Talented, Polite Prince Yong Yan

When Yong Yan was little, he was a well educated and diligent kid, but obtained little attention from his father Emperor Hong Li.


Until Yong Yan was a teenager, his two older brothers who were highly appreciated by his father all passed away, he started to be considered and educated as the heir of the Qing Empire.


Yong Yan was a polite, knowledgeable, and righteous person; he got the throne from his father when he was 36 years old, but achieved actual power until his father passed away three years later. 

The Diligent and Frugal Jia Qing Emperor 

Yong Yan (1760 - 1820), also respected as Qing Ren Zong or Jia Qing Emperor, soon realized that his father left to him an empire with a big fancy outfit, but an empty and corrupted inside.


Sometimes, repairing a rotted empire was as difficult as building a new one. 


Unlike his father, Yong Yan, now the Jia Qing Emperor, was a diligent, frugal and caring monarch. He finally stopped Literary Inquisitions and released many officials who were captured under his father’s reign, because of their sayings.


He worked hard from the day he ascended to the throne, to the day he left the world, and barely held any luxury events or tours.

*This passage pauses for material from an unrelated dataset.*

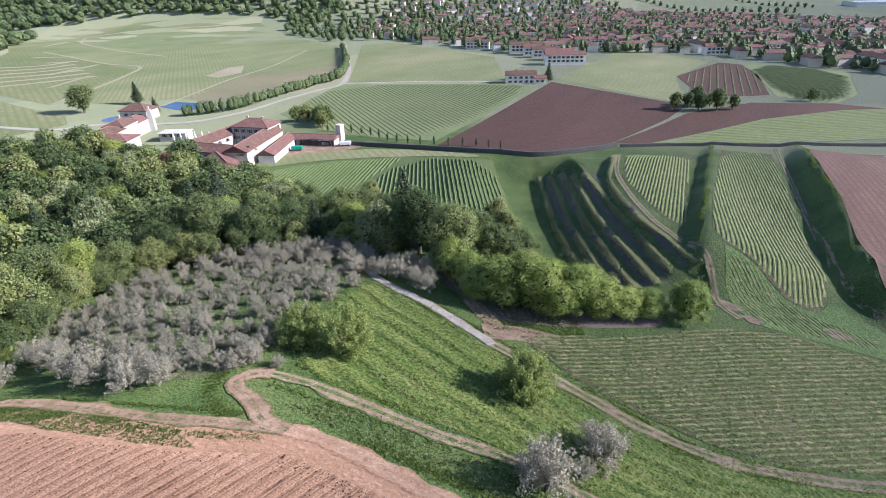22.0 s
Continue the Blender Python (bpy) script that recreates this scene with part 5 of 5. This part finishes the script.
def car(x, y, turn, colour, label):
    paint = surface("car_paint", [colour, tuple(min(1, c * 1.15) for c in colour)], 2, 9, 0.5, 0, 0.0, 0.3, spec=0.5)
    c = thing("car", label, "car", pose(x, y, float(terrain(x, y)) + 0.16, 0, 0, turn), "parked cars")
    bm = bmesh.new()
    box(bm, 0, 0, 0.55, 4.2, 1.75, 0.62, 0.14)
    part("body", done(bm, "body", paint), c)
    bm = bmesh.new()
    r = box(bm, -0.25, 0, 1.08, 2.4, 1.5, 0.56)
    for v in r["verts"]:
        if v.co.z > 1.1:
            v.co.x, v.co.y = -0.25 + (v.co.x + 0.25) * 0.72, v.co.y * 0.86
    part("cabin", done(bm, "cabin", GLASS), c)
    bm = bmesh.new()
    box(bm, -0.25, 0, 1.37, 1.7, 1.28, 0.05, 0.02)
    part("roof", done(bm, "roof", paint), c)
    for sx in (-1.3, 1.3):
        for sy in (-0.8, 0.8):
            part("wheel", done(wheel_mesh(0.31, 0.22), "wheel", SHUTTER), c, "", pose(sx, sy, 0.31, 0, 0, 90))


PENDING_CARS = ((36.2, 183, 105, (0.7, 0.7, 0.7), "white car parked beside the stone wall"), (38.4, 169, 97, (0.55, 0.57, 0.6), "silver car on the village road"), (40.2, 159.6, 108, (0.1, 0.5, 0.62), "teal blue car beside the ruin"))


# ---- tractor ----
def wheel_mesh(r, w):
    bm = bmesh.new()
    bmesh.ops.create_cone(bm, segments=20, radius1=r, radius2=r, depth=w, cap_ends=True, matrix=Matrix.Rotation(radians(90), 4, "Y"))
    bmesh.ops.bevel(bm, geom=[e for e in bm.edges if abs(e.verts[0].co.x - e.verts[1].co.x) < 1e-4], offset=w * 0.2, segments=2, affect="EDGES")
    for i in range(16):
        a = i * math.pi / 8
        box(bm, w * 0.2 * (1 if i % 2 else -1), math.cos(a) * r, math.sin(a) * r, w * 0.5, 0.08, 0.08)
    return bm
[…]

Also, there were many documents that recorded his carings about his officials and civilians, especially the elders.

Insistent Fighting with Corruption 


Jia Qing Emperor was another monarch in the history of China who fought against corruption during his entire ruling period.


As soon as his father passed away, Jia Qing Emperor eliminated the biggest corrupt, also his father’s favorite and trusted, prime minister, who illegally obtained property that equalled about 15 years of Qing Empire’s revenue.

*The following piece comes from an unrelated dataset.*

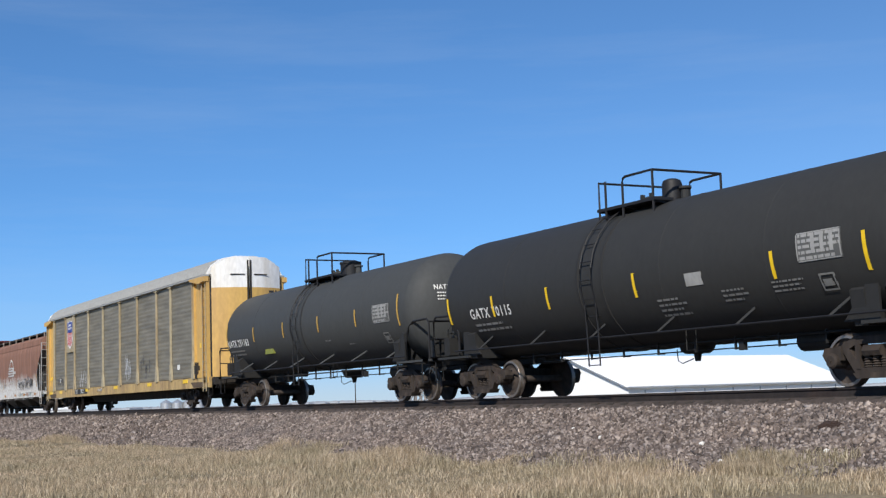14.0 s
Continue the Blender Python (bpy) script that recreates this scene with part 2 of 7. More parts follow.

In the following decades, Jia Qing Emperor diligently dealt with embezzlement, like a fire extinguisher; however, his kind personality and his father’s administration system already set some unbeatable obstacles.


Consequently, he had never fundamentally solved corruption as his grandfather Emperor Ying Zhen did before, though he already did a much better job than his luxurious father. 

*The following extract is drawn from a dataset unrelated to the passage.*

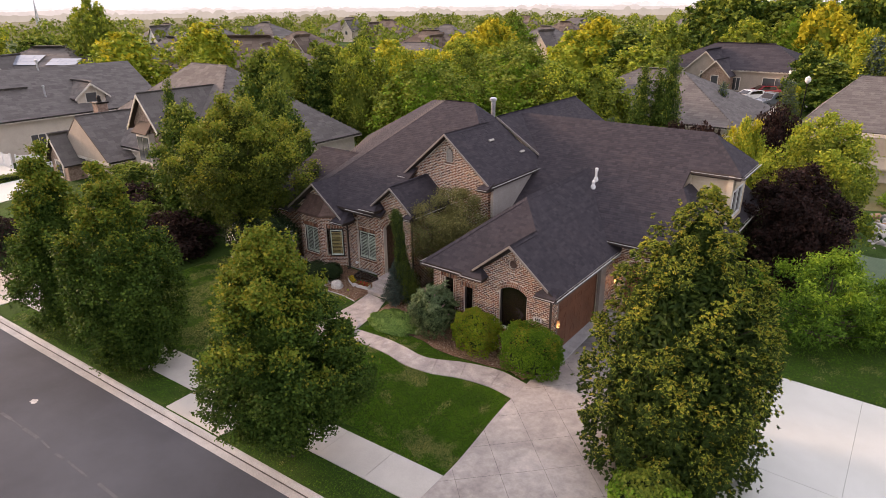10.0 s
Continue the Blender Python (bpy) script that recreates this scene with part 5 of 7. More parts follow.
def weeping_cedar(foot, top, seed):
    """A tall narrow weeping conifer that leans and bends over at its top."""
    rs = np.random.RandomState(seed)
    S = thing("weeping_cedar", foot, "tall narrow weeping cedar with hanging green boughs", "tree")
    f, t = Vector(foot), Vector(top)
    n = 14
    pts = [f.lerp(t, k / n) + Vector((0.10 * math.sin(k * 0.55) - 0.25 * max(0, k / n - 0.75) * 4, 0.08 * math.cos(k * 0.4), 0)) for k in range(n + 1)]
    bm = bmesh.new()
    for k in range(n):
        tube(bm, pts[k], pts[k + 1], 0.07 * (1 - k / n) + 0.012, 0.07 * (1 - (k + 1) / n) + 0.012, 7, False)
    P, N = [], []
    for k in range(760):
        u = rs.rand() ** 0.9
        p = np.array(f.lerp(t, u)) + np.array([0.10 * math.sin(u * n * 0.55) - 0.25 * max(0, u - 0.75) * 4, 0.08 * math.cos(u * n * 0.4), 0])
        a = rs.uniform(0, math.tau)
        w = (0.54 - 0.34 * u) * rs.uniform(0.3, 1.0) * (1 + 0.35 * math.sin(a * 2 + u * 17) * math.sin(u * 23)) + (0.08 if u > 0.92 else 0)
        L = rs.uniform(0.35, 0.95)
        q = p + np.array([w * math.cos(a), w * math.sin(a), 0.0])
        m = 42
        s = rs.rand(m, 1)
        line = p + (q - p) * np.minimum(1, s * 2.2) + np.array([0, 0, -1]) * np.maximum(0, s - 0.25) * L
        P.append(line + rs.normal(size=(m, 3)) * 0.03)
        N.append(rs.normal(size=(m, 3)) + np.array([math.cos(a), math.sin(a), 0.2]))
    part("trunk", bm, M_BARK, S)
    P, N = np.concatenate(P), np.concatenate(N)
    ob = part("needles", leaf_mesh("needles", P, N, 0.085 * rs.uniform(0.6, 1.2, len(P)), [L_CEDAR_DARK, L_CEDAR], np.repeat(rs.rand(760) > 0.58, 42), 0.26, rs, 1.6), None, S)
    ob["kind"] = "stuff"


weeping_cedar((-8.75, 4.75, gz(-8.7, 4.7)), (-9.4, 4.5, 5.05), 5)

tree("courtyard_tree", (-8.2, 6.9, 0.5), 5.05, 1.5, lambda q: 1.95 * math.sin(math.pi * min(1, 0.12 + 0.88 * q)) ** 0.6, 95, 300, 0.10, 0.55, [L_OLIVE, L_OLIVE_LIT],
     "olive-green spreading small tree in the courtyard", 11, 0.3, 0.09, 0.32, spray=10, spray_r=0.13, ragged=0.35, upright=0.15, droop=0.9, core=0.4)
shrub("yew_ball", (-15.35, 4.05, gz(-15.3, 4)), (0.42, 0.42, 0.78), 4200, 0.05, [L_BALL], "clipped round dark green yew ball", 6, 0, 2.2, 0.04, group="yew balls", tuft=0.0)
shrub("yew_ball", (-14.3, 4.0, gz(-14.3, 4)), (0.62, 0.60, 0.98), 6500, 0.05, [L_BALL], "clipped round dark green yew ball", 7, 0, 2.3, 0.05, group="yew balls", tuft=0.0)
shrub("yew_ball", (-13.75, 4.5, gz(-13.7, 4.5)), (0.50, 0.48, 0.85), 4500, 0.05, [L_BALL], "clipped round dark green yew ball", 8, 0, 2.3, 0.05, group="yew balls", tuft=0.0)


def flower_bush():
    at = (-18.3, 3.9, gz(-18, 3.9))
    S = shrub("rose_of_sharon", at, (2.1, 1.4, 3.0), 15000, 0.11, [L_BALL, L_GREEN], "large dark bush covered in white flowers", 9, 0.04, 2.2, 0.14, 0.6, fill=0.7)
    rs = np.random.RandomState(4)
    proto = None
    for k in range(420):
        d = sphere_dirs(rs, 1)[0]
        d[2] = abs(d[2]) * 0.9 - 0.15
        if d[1] > 0.5:
            d[1] *= -1
        p = Vector((at[0] + d[0] * 2.2, at[1] + d[1] * 1.52, at[2] + 1.5 + d[2] * 1.56))
        if p.z < at[2] + 0.25:
            continue
        if proto is None:
            bm = bmesh.new()
            for j in range(5):
                t = j * math.tau / 5
                c, s = math.cos(t), math.sin(t)
                q = [(0, 0, 0), (0.03 * c - 0.022 * s, 0.03 * s + 0.022 * c, 0.016), (0.055 * c, 0.055 * s, 0.02), (0.03 * c + 0.022 * s, 0.03 * s - 0.022 * c, 0.016)]
                bm.faces.new([bm.verts.new(v) for v in q])
            proto = bpy.data.meshes.new("flower")
            bm.to_mesh(proto)
            bm.free()
            proto.materials.append(M_PETAL)
        ob = part("flower", proto, None, S)
        ob.matrix_basis = Matrix.Translation(p) @ Vector(d).to_track_quat("Z", "Y").to_matrix().to_4x4() @ Matrix.Scale(rs.uniform(0.55, 0.95), 4)


flower_bush()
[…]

Various, Rediculous Rebellions

Jia Qing Emperor also spent a large amount of time and money dealing with endless uprisings and society-oriented rebellions.


In his father’s late years, many types of rebellions showed up frequently; the situation has gotten even worse since the first year of his ruling.


Just like corrupted and incapable officials, new rebel armies kept arising while old ones were defeated. 


The most unbelievable rebel was initiated by a religion-oriented organization.


One day, Jia Qing Emperor was outside of Beijing, holding a hunting ceremony. Then around only 200 people, supported by some eunuch believers, rushed into the Forbidden City and almost occupied this big royal palace.


The current crown prince Min Ning fought bravely and led his soldiers defeated the invaders. Soon, this organization, also defined as a “cult”, was cruelly perished. 


Then Jia Qing Emperor published an article of self criticize, claiming he was responsible for those chaos and unprecedented ridiculous incidents in the history of China.


In a stable dynasty, having the royal palace being invaded by 200 civilians was quite shocking; this was a farce that had never happened in the previous Chinese dynasties.


Another slapstick was an unemployed civilian freely walked into the Forbidden City and tried to assassinate Jia Qing Emperor all by himself. Hundreds of imperial guards just stood there, until his brother in law and three brave guards captured this assassin. 


Sudden, Uncanny Death of Jia Qing Emperor Yong Yan

Jia Qing Emperor's sudden death was another mystery, which was happened when he was living in another palace outside of Beijing. There were many freaky versions, including sickness, struck by lightning, or attacked by a mysterious fireball.  

Jia Qing Emperor was an ambitious, hard working, and caring emperor who was stuck in a frame, or even a cage, that his father and the system set for him.


He wanted to make his empire better, but afraid of jumping out of the middle-of-the-road.


Besides having stopped the Literary Inquisitions and fought against corruption, he followed most of his father’s systems and politics.


When one couldn’t think out of the frame, then probably he couldn’t achieve more than this cage. 


Therefore, Jia Qing Emperor didn’t make any obvious improvements to his empire, though he had diligently implemented many repair works.


The Qing Empire kept rotting inside, while the fancy outside kept fading away.